Aailiyah Dana Haughton was a rising starlet who died at the tender age of 22. She was known for her angelic yet strong vocals, acting and her mysterious beauty. Upon her death she and her fans were anxiously awaiting all of her hard work to pay off. The roles and times that had made her into a household name were now the basis of her awaiting stardom. Aaliyah’s dream would be cut short, but her influence on a generation would go on years after her death.
Following her death, there have been countless whispers of biopics to capture this beautiful spirit gone too soon. Despite years of speculation no serious moves have been made until this year. This part will evaluate what this pending Aaliyah biopic means for black women.
1. A talented and beautiful woman is reduced to her hair.
I played with potential elegant ways to say this, but perhaps blunt is best: None of the selected actresses, Zendaya or Alexandra Shipp capture the essence of Aaliyah. My statement casts no criticisms on these women as actresses or beauties. However, despite how beautiful those women are in their own right, they fail to capture the mystery, class and sensuality of Aaliyah. However, their ability to aesthetically capture Aaliyah seem to lie in the simplicity of dark locks swept over an eye. This reduction of a young woman who was inspiration to so many, to her hair, is an insult to Aaliyah, her family and her adoring fans. This reduction on a political level is perhaps even more unsettling. To think that a figure of influence can simply be replaced by a hairstyle belittles the influence of the black female body.
2. Black women are portrayed as hair/color obsessed
To add insult to injury, the media portrayal of the black female response to casting has reinforced the unwavering controllingg image of the angry black woman. The black female community is often portrayed as bitter towards biracial women and color obsessed. Countless social media outlets have quoted black females referring to the chosen starts as “half-breeds,” “too light,” “not black enough,” for the role. I have two issues with this media portrayal:
A. Online Comments are not always accurate.
Personally, I am highly speculative of racially motivated comments on the internet. While the internet has produced many advantages, it has become a platform for constructed identities. I would argue that many of the racial comments that assert an affiliation with blackness are actually outside the black diaspora, often seeking validity through a fallacious black default photograph. Thus, I would argue that the entirety of these comments does not come from the black community but are created to deflect Western induced anxiety onto black bodies.
This perpetuated anxiety is of course a smokescreen yielding the casual viewer from the true problem. While I agree that color and biracial presence are issues within the black community, I also acknowledge that the perpetuation of these issues distracts from the alienation and disappointment felt by the black female demographic. It is disappointing to have an actress chosen to embody someone that they don’t resemble. This failure to resemble Aaliyah severs the initial connection that fans had with a young starlet who looked so much like themselves.

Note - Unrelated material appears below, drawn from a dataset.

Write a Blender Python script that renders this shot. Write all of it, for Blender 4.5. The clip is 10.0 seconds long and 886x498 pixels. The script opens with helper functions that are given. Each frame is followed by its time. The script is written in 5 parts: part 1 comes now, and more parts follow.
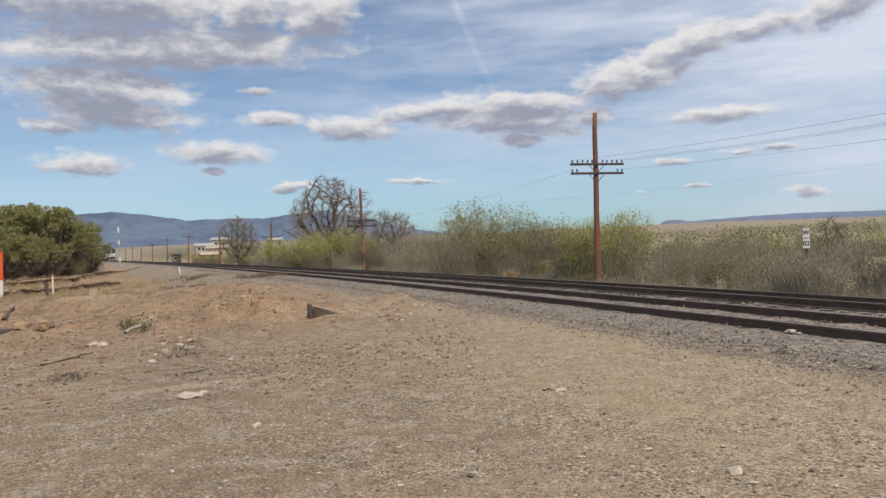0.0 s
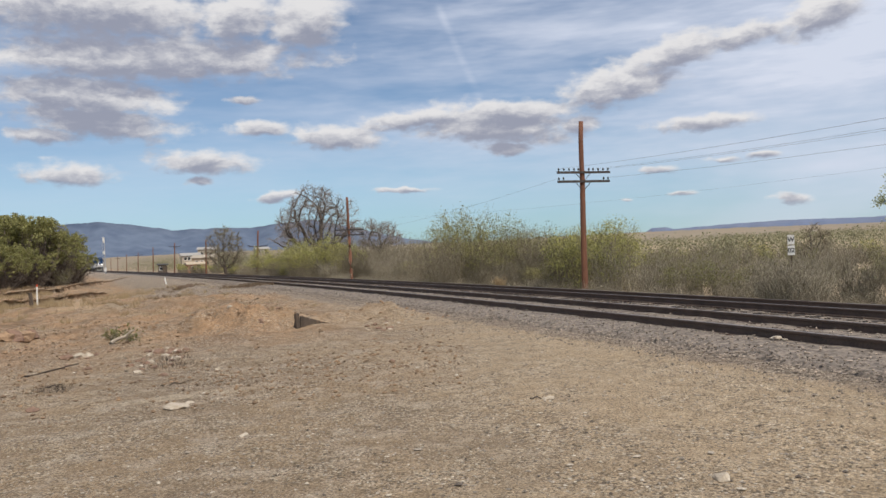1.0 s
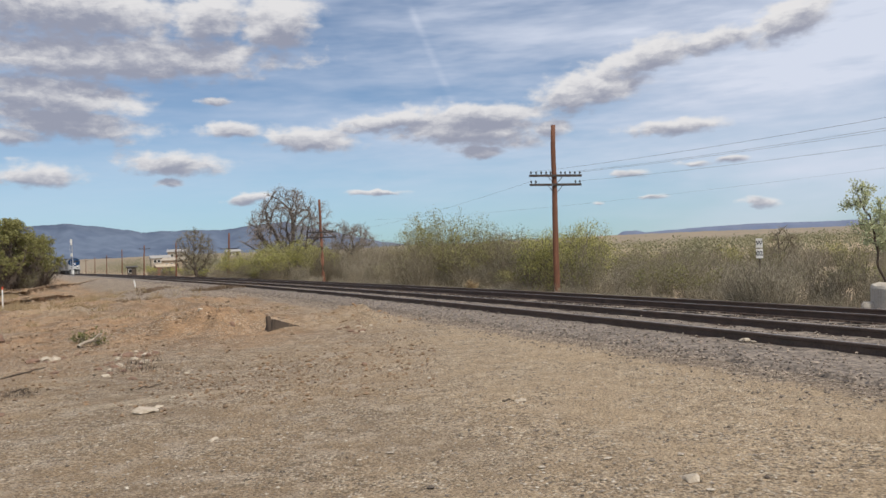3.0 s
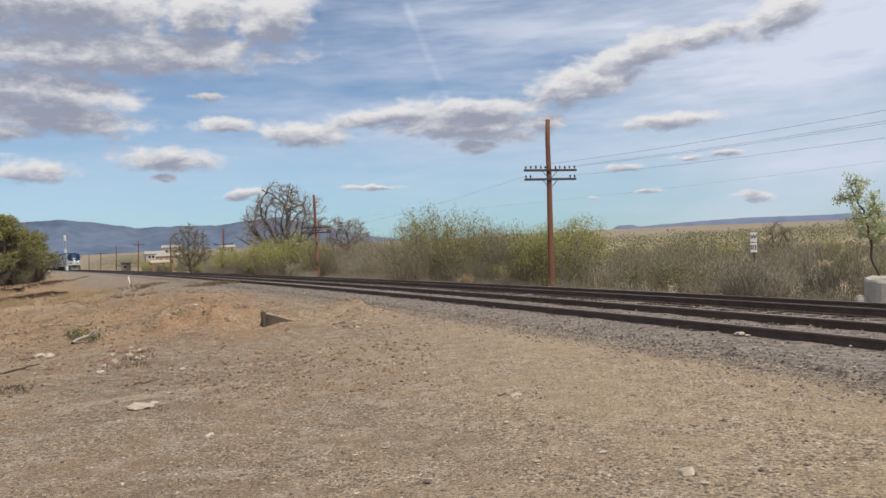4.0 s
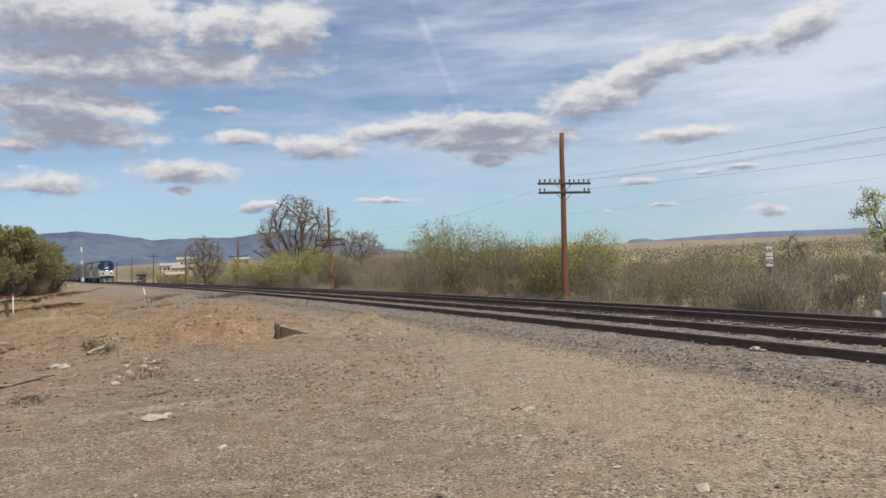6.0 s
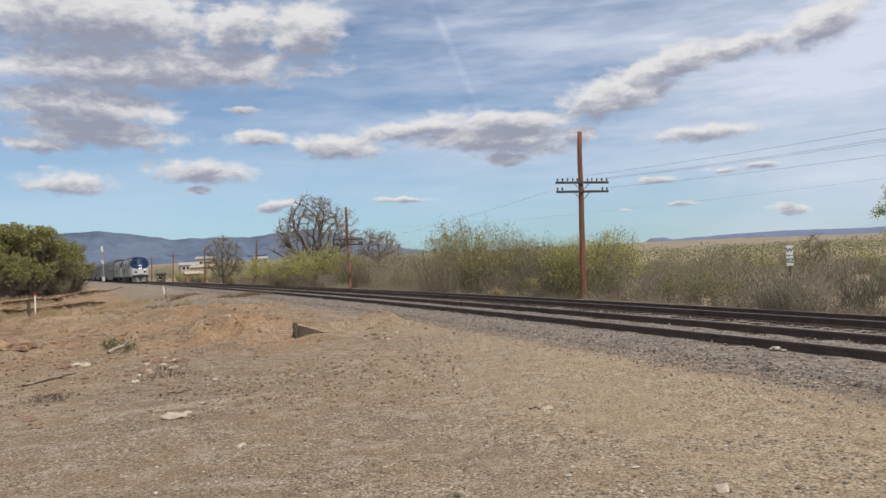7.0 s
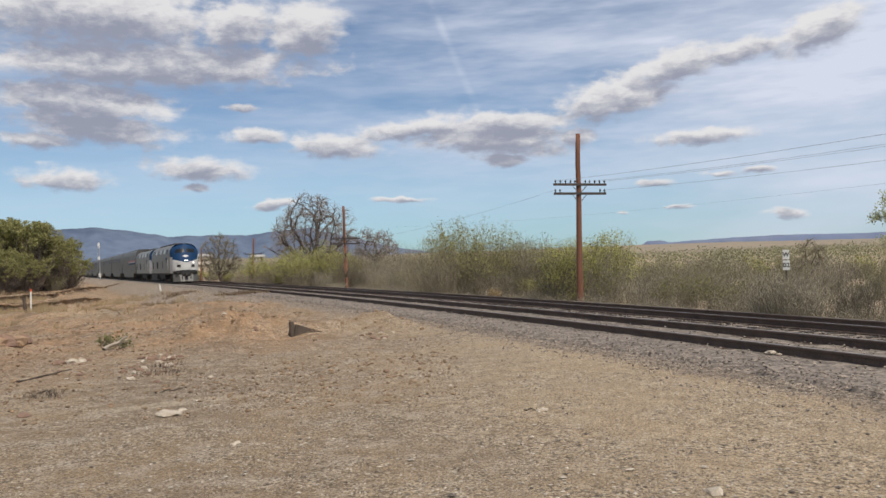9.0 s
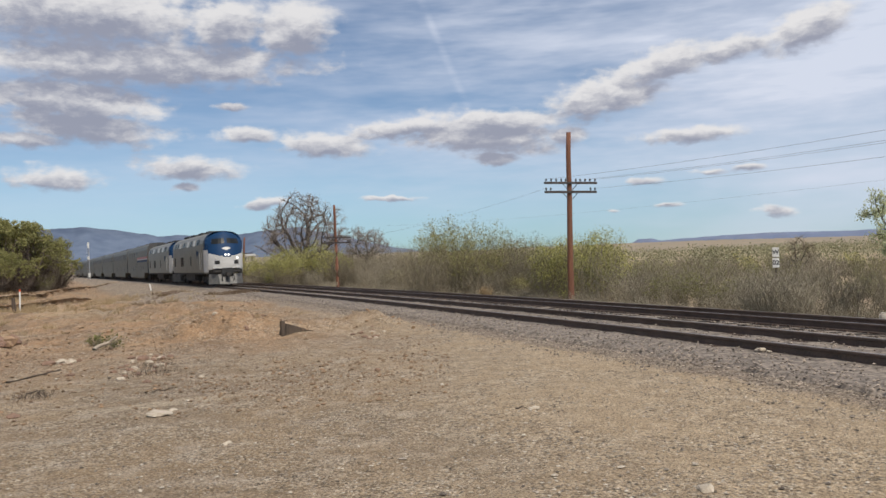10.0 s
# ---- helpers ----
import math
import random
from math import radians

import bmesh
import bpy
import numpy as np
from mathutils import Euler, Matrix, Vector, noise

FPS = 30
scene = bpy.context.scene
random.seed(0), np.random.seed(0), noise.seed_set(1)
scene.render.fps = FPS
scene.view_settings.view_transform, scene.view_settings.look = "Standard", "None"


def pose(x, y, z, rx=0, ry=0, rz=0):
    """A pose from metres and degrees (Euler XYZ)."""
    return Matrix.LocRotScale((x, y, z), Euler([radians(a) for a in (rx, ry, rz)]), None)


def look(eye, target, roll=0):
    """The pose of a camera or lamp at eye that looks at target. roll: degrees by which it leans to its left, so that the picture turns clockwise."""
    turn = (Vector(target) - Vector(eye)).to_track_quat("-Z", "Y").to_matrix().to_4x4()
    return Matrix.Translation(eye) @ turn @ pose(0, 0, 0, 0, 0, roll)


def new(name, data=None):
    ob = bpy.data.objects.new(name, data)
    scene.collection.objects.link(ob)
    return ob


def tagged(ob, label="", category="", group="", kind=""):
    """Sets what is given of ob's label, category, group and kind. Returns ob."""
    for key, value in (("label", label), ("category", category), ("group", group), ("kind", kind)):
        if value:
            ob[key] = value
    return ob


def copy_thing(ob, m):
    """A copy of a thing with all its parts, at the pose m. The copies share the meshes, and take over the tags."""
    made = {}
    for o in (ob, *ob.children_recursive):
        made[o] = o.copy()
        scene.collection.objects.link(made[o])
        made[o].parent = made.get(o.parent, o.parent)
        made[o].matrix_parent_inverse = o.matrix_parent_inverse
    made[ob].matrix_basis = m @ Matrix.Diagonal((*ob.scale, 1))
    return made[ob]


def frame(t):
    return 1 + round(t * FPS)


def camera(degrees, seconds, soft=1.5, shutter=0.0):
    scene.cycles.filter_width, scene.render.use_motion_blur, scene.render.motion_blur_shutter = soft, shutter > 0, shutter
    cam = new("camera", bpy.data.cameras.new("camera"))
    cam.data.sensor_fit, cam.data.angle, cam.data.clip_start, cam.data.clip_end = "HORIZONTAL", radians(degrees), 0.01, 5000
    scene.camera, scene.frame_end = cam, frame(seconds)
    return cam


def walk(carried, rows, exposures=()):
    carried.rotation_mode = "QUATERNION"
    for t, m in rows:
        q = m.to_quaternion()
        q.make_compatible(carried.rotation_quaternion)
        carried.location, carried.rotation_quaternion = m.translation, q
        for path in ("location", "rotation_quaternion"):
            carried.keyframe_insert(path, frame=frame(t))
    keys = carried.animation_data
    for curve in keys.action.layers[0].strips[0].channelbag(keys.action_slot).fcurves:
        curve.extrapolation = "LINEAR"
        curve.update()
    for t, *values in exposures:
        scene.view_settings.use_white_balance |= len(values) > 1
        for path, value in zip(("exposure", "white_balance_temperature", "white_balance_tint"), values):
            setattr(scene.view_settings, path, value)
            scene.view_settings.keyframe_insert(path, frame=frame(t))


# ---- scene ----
# one lens, a hand-held camera turning on the spot
cam = camera(56.0, 10.0, soft=1.5)
EYE = 1.70
TURNS = [
    (0.0, 0.000, -0.470, 2.500), (0.5, -0.552, -0.220, 2.739), (1.0, -0.879, 0.078, 2.773),
    (1.5, -1.131, 0.344, 2.568), (2.0, -1.183, 0.320, 2.481), (2.5, -2.131, 0.321, 2.427),
    (4.0, -3.108, -0.192, 2.858), (4.5, -2.555, -0.113, 2.840), (5.0, -2.222, 0.218, 2.763),
    (5.5, -2.290, 0.746, 2.707), (7.0, -0.963, 0.751, 2.661), (7.5, -0.203, 1.171, 2.878),
    (8.0, -0.373, 1.444, 2.743), (8.5, -1.126, 1.219, 2.062), (9.0, -1.174, 0.767, 1.999),
    (9.5, -1.038, 0.633, 2.074), (10.0, -1.787, 0.654, 2.185),
]
walk(cam, [(t, pose(0, 0, EYE, 90 + p, r, y)) for t, y, p, r in TURNS])

# ---- light ----
SUN_EL, SUN_AZ = 53.0, 154.0      # degrees; azimuth clockwise from the y axis
sun_data = bpy.data.lights.new("sun", "SUN")
sun_data.energy, sun_data.angle, sun_data.color = 3.6, radians(0.9), (1.0, 0.93, 0.82)
sun = new("sun", sun_data)
sd = Vector((math.sin(radians(SUN_AZ)) * math.cos(radians(SUN_EL)), math.cos(radians(SUN_AZ)) * math.cos(radians(SUN_EL)), math.sin(radians(SUN_EL))))
sun.matrix_world = look(sd * 100, (0, 0, 0))
scene.view_settings.exposure = 0.0


def sky():
    """Blue sky with the broken cumulus and thin high cloud."""
    w = bpy.data.worlds.new("sky")
    w.use_nodes = True
    scene.world = w
    nt = w.node_tree
    nt.nodes.clear()

    def node(kind, **kw):
        n = nt.nodes.new(kind)
        for k, v in kw.items():
            n.inputs[k].default_value = v
        return n

    def put(sock, v):
        if isinstance(v, (int, float)):
            sock.default_value = v
        elif isinstance(v, tuple):
            sock.default_value = v
        else:
            nt.links.new(v, sock)

    def mth(op, a, b=0.0, clamp=False):
        n = nt.nodes.new("ShaderNodeMath")
        n.operation, n.use_clamp = op, clamp
        put(n.inputs[0], a), put(n.inputs[1], b)
        return n.outputs[0]

    def vec(op, a, b=(0, 0, 0)):
        n = nt.nodes.new("ShaderNodeVectorMath")
        n.operation = op
        put(n.inputs[0], a), put(n.inputs[1], b)
        return n.outputs["Value"] if op in ("LENGTH", "DOT_PRODUCT") else n.outputs[0]

    def ramp(v, lo, hi):
        n = nt.nodes.new("ShaderNodeMapRange")
        n.interpolation_type = "SMOOTHSTEP"
        put(n.inputs[0], v)
        n.inputs[1].default_value, n.inputs[2].default_value = lo, hi
        return n.outputs[0]

    def mix(f, a, b):
        n = nt.nodes.new("ShaderNodeMix")
        n.data_type = "RGBA"
        put(n.inputs[0], f), put(n.inputs[6], a), put(n.inputs[7], b)
        return n.outputs[2]

    def fbm(v, scale, detail=6.0, rough=0.55):
        n = nt.nodes.new("ShaderNodeTexNoise")
        n.inputs["Scale"].default_value, n.inputs["Detail"].default_value, n.inputs["Roughness"].default_value = scale, detail, rough
        nt.links.new(v, n.inputs["Vector"])
        return n.outputs["Fac"], n.outputs["Color"]

    co = nt.nodes.new("ShaderNodeTexCoord").outputs["Generated"]
    sep = nt.nodes.new("ShaderNodeSeparateXYZ")
    nt.links.new(co, sep.inputs[0])
    az = mth("MULTIPLY", mth("ARCTAN2", sep.outputs[0], sep.outputs[1]), 57.2958)
    el = mth("MULTIPLY", mth("ARCSINE", sep.outputs[2]), 57.2958)
    cmb = nt.nodes.new("ShaderNodeCombineXYZ")
    put(cmb.inputs[0], az), put(cmb.inputs[1], el)
    v = cmb.outputs[0]

    st = nt.nodes.new("ShaderNodeTexSky")
    st.sky_type, st.sun_disc = "NISHITA", False
    st.sun_elevation, st.sun_rotation = radians(SUN_EL), radians(SUN_AZ)
    st.altitude, st.air_density, st.dust_density, st.ozone_density = 1400, 1.0, 0.3, 2.5
    blue = vec("MULTIPLY", st.outputs[0], (SKY, SKY, SKY))
    blue = mix(ramp(el, 7.0, -1.0), blue, vec("MULTIPLY", blue, (0.45, 0.68, 0.89)))

    # thin high cloud, drawn out sideways
    hi, _ = fbm(vec("MULTIPLY", v, (0.035, 0.20, 0)), 1.0, 5.0, 0.6)
    hi2, _ = fbm(vec("MULTIPLY", v, (0.12, 0.50, 0)), 1.0, 5.0, 0.6)
    side = ramp(az, -26.0, 24.0)
    veil = mth("ADD", mth("MULTIPLY", ramp(hi, 0.36, 0.68), 0.62), mth("MULTIPLY", ramp(hi2, 0.36, 0.80), 0.22))
    veil = mth("MULTIPLY", veil, mth("ADD", mth("MULTIPLY", side, 0.75), 0.60), clamp=True)
    veil = mth("MULTIPLY", veil, mth("ADD", mth("MULTIPLY", ramp(el, 1.0, 9.0), 0.75), 0.25))
    hz, _ = fbm(vec("ADD", vec("MULTIPLY", v, (0.05, 0.11, 0)), (7.3, 2.1, 0)), 1.0, 4.0, 0.5)
    veil = mth("ADD", veil, mth("MULTIPLY", mth("MULTIPLY", ramp(az, 6.0, 26.0), ramp(hz, 0.28, 0.60)), 0.55), clamp=True)
    trail = mth("ABSOLUTE", mth("ADD", mth("SUBTRACT", az, 4.2), mth("MULTIPLY", mth("SUBTRACT", el, 9.5), 0.42)))
    trail = mth("MULTIPLY", mth("MULTIPLY", ramp(trail, 0.45, 0.0), ramp(hi2, 0.35, 0.65)), mth("MULTIPLY", ramp(el, 9.0, 10.5), 0.18))
    veil = mth("ADD", veil, trail, clamp=True)
    base = mix(veil, blue, (0.66, 0.71, 0.83, 1))

    # cumulus: centre, half size and slant of each puff, in degrees, and how thin it is
    puffs = [
        (-22.0, 16.3, 10.3, 2.01, -2.2, 0), (-12.4, 15.8, 3.1, 1.55, 9.8, 0), (-7.8, 15.6, 3.0, 1.94, 7.8, 0), (-17.7, 13.2, 11.1, 1.55, 0.8, 0),
        (-12.6, 12.7, 2.7, 0.75, 3.8, 0), (-22.1, 10.7, 5.8, 1.44, -4.2, 0), (-21.2, 9.2, 5.1, 1.12, -6.2, 0), (-24.3, 8.2, 2.8, 0.56, -2.2, 0.15),
        (-23.1, 5.9, 3.7, 0.95, -2.2, 0.22), (-14.9, 6.6, 4.1, 0.97, -2.2, 0.15), (-15.3, 5.3, 0.9, 0.33, -2.2, 0), (-11.0, 8.7, 2.1, 0.57, -2.2, 0),
        (-6.0, 8.0, 3.5, 0.85, -5.2, 0), (-0.6, 9.0, 4.1, 0.66, 3.8, 0), (4.7, 8.4, 6.4, 1.40, -4.2, 0), (6.1, 9.2, 4.6, 0.78, -2.2, 0),
        (10.4, 8.0, 1.7, 0.58, 1.8, 0), (5.7, 6.7, 1.7, 0.50, -2.2, 0), (13.4, 10.5, 4.3, 1.45, 7.8, 0), (17.3, 12.2, 3.4, 1.13, 11.8, 0),
        (21.3, 12.7, 3.5, 0.81, 7.8, 0.1), (26.0, 13.4, 3.1, 1.28, 17.8, 0), (18.9, 7.5, 3.3, 0.60, 0.8, 0), (15.7, 4.6, 1.5, 0.42, -2.2, 0.25),
        (19.7, 5.0, 1.5, 0.26, -2.2, 0.2), (22.3, 5.1, 1.3, 0.33, -2.2, 0.2), (17.0, 3.0, 1.7, 0.30, -2.2, 0.35), (23.9, 2.2, 1.7, 0.47, -6.2, 0.3),
        (-10.1, 4.2, 1.6, 0.38, 3.8, 0), (-1.7, 4.2, 2.4, 0.23, -2.2, 0.1), (-12.1, 10.5, 1.8, 0.34, -2.2, 0.35), (13.4, 2.8, 0.8, 0.27, -2.2, 0.4),
    ]
    n1, c1 = fbm(vec("MULTIPLY", v, (0.22, 0.55, 0)), 1.0, 7.0, 0.58)
    n2, c2 = fbm(vec("MULTIPLY", v, (0.80, 1.35, 0)), 1.0, 5.0, 0.5)
    warp = vec("MULTIPLY", vec("SUBTRACT", c1, (0.5, 0.5, 0.5)), (1.1, 0.4, 0))
    warp2 = vec("MULTIPLY", vec("SUBTRACT", c2, (0.5, 0.5, 0.5)), (0.9, 0.5, 0))
    wv = vec("ADD", vec("ADD", v, warp), warp2)
    near, low = None, None
    for a, e, hw, hh, slant, thin in puffs:
        c, sn = math.cos(radians(slant)), math.sin(radians(slant))
        o = vec("SUBTRACT", wv, (a, e, 0))
        turned = nt.nodes.new("ShaderNodeCombineXYZ")
        put(turned.inputs[0], vec("DOT_PRODUCT", o, (c / hw, sn / hw, 0)))
        put(turned.inputs[1], vec("DOT_PRODUCT", o, (-sn / hh, c / hh, 0)))
        d = mth("ADD", vec("LENGTH", turned.outputs[0]), thin)
        b = vec("LENGTH", vec("ADD", turned.outputs[0], (0, 0.85, 0)))
        near = d if near is None else mth("MINIMUM", near, d)
        low = b if low is None else mth("MINIMUM", low, b)
    # more of the same cloud overhead and behind
    rest, _ = fbm(vec("MULTIPLY", co, (2.2, 2.2, 5.0)), 1.0, 6.0, 0.55)
    rest = mth("MULTIPLY", ramp(rest, 0.52, 0.62), ramp(el, 17.0, 22.0))
    n3, _ = fbm(vec("ADD", vec("MULTIPLY", wv, (0.75, 1.5, 0)), (3.0, 9.0, 0)), 1.0, 6.0, 0.6)
    n4, _ = fbm(vec("ADD", vec("MULTIPLY", v, (0.30, 0.95, 0)), (11.0, 4.0, 0)), 1.0, 6.0, 0.6)
    dens = mth("SUBTRACT", 1.27, near)
    dens = mth("ADD", dens, mth("MULTIPLY", mth("SUBTRACT", n2, 0.5), 1.1))
    dens = mth("ADD", dens, mth("MULTIPLY", mth("SUBTRACT", n4, 0.5), 0.8))
    cloud = mth("MAXIMUM", ramp(dens, 0.05, 0.68), rest)
    dark = mth("ADD", mth("SUBTRACT", 1.05, low), mth("MULTIPLY", mth("SUBTRACT", n1, 0.5), 1.1))
    dark = ramp(mth("ADD", dark, mth("MULTIPLY", mth("SUBTRACT", n3, 0.5), 1.5)), -0.35, 0.80)
    puff = mix(dark, (0.79, 0.775, 0.775, 1), (0.31, 0.325, 0.405, 1))
    out = mix(mth("MULTIPLY", cloud, 0.94), base, puff)
    bg = nt.nodes.new("ShaderNodeBackground")
    nt.links.new(out, bg.inputs[0])
    bg.inputs[1].default_value = 1.0
    o = nt.nodes.new("ShaderNodeOutputWorld")
    nt.links.new(bg.outputs[0], o.inputs[0])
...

3. Our demographic is devalued
With that said, the casting choice of Aaliyah, Missy Elliot and Timbaland as fair-skinned devalue the black female demographic. My previous statement is not to suggest that blacks are not fair-skinned, but that the blacks being portrayed are not. By altering the hue of these black icons, Lifetime attempts to appeal to a wider audience. Aaliyah and Missy initially appealed to black women through their appearance, demeanor and style. Most importantly, Aaliyah and Missy embodied a striking alternative to the pop dynamic consisting of blonds and boy bands. Trading in these images for the racially ambiguous, reveals a motivation for the majority appeal, at the expense of an accurate portrayal.
4. Wendy Williams as a Smokescreen
Following the removal of Zendaya for the project, Lifetime was in need of a black advocate. Lifetime, as a result employed a black face in Wendy Williams, seeming to have black interest at heart. This sentiment is of course false, a Wendy being a black woman doesn’t negate her appeal to those of the majority. As a talk show host, Wendy appeals to those who can afford to be home during the middle of the day. So while I do not knock her appeal to black women, I do acknowledge that her platform targets the same ambitions of this Lifetime biopic.
5. Our Familial Advocacy is Compromised
Interestingly, this need for advocacy was not explored in Aaliyah’s family dynamic. After all, isn’t the most sincere form of advocacy in the form of family? While the casting and motives of Lifetime’s project are certainly questionable, their failure to involve Aaliyah’s family raises a cause for concern.
Lifetime’s decision to move forward on a project supposedly intended to showcase one’s life, without properly consulting or considering those in it displays both a lack of credibility and lack of regard for accuracy and depth in Aaliyah’s portrayal.
Like many millennial women, I would love to see Aaliyah’s story be brought to the big or small screen. However, I do not wish for the existence of this movie at the cost of failing to capture her glow. I adored Aaliyah for her talent, and her aura but mostly because she showcased a place for women who looked like me at the top. Thus, I refuse to support a biopic that fails to capture this powerful dynamic, fostered by those likely oblivious to resonating factor of positive imaging of black women. Finally, may Aaliyah rest in the peace she’s provided me as a young black woman, and not in the pieces that Lifetime has put forth in her pending biopic.